No worries. It's strictly confined to the hub+LS device combination There is no LS thumbdrive (OK maybe there are amateur pranks out there, but no normal commercial drive is below HS these days, and there may have been a very few FS drives at the dawn of USB before USB2.0). LS use is mostly restricted to keyboards and mice.

​I don't use Cube/CubeMX.

HAL was a mainframe, conceptually at the opposite pole to microcontrollers in the computer realm.

JW​

HForr.1
Associate II

Thanks, @Community member​ . I'll let you know how things go, along whichever path we choose.
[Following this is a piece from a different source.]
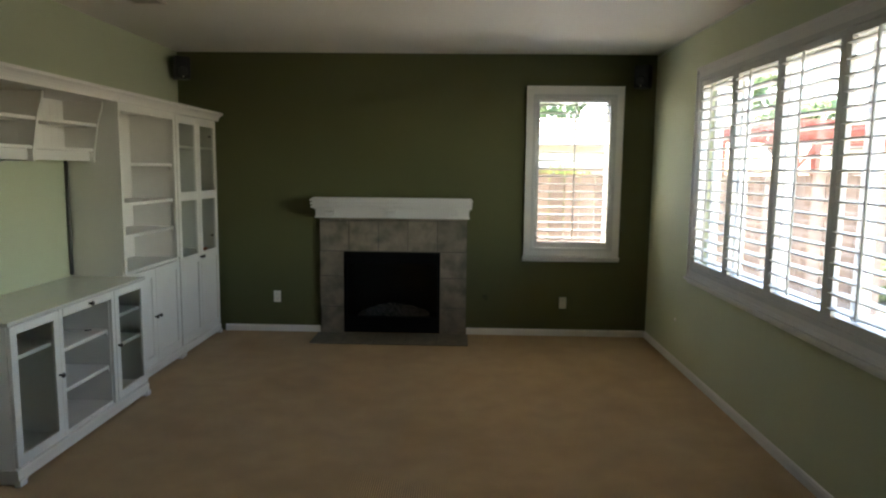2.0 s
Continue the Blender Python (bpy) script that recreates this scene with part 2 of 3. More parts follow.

I do disagree with you on one thing. A current STM32 running HAL just *might* have more horsepower than a circa 1968 mainframe, the year of the film, albeit not more than the year of the film's setting. It definitely has more than Apollo on-board computer. 2001's HAL could speak. My smartphone can speak. Sure, my smartphone probably has a bigger processor than an STM32F series, and I guess bigger than an MP1 [with three cores?], but it's not a mainframe. Pole? The pole has been walking, end-over-end, on a capabilities march forward.

Just making fun. I can't imagine the creators of ST's HAL weren't at least aware of Kubrick's/Clarke's HAL. Oh, maybe I'm so dense that I didn't realize *you* were just making fun, too.

Nikita91
Lead II

Maybe the USB stack that comes with Azure RTOS is more mature.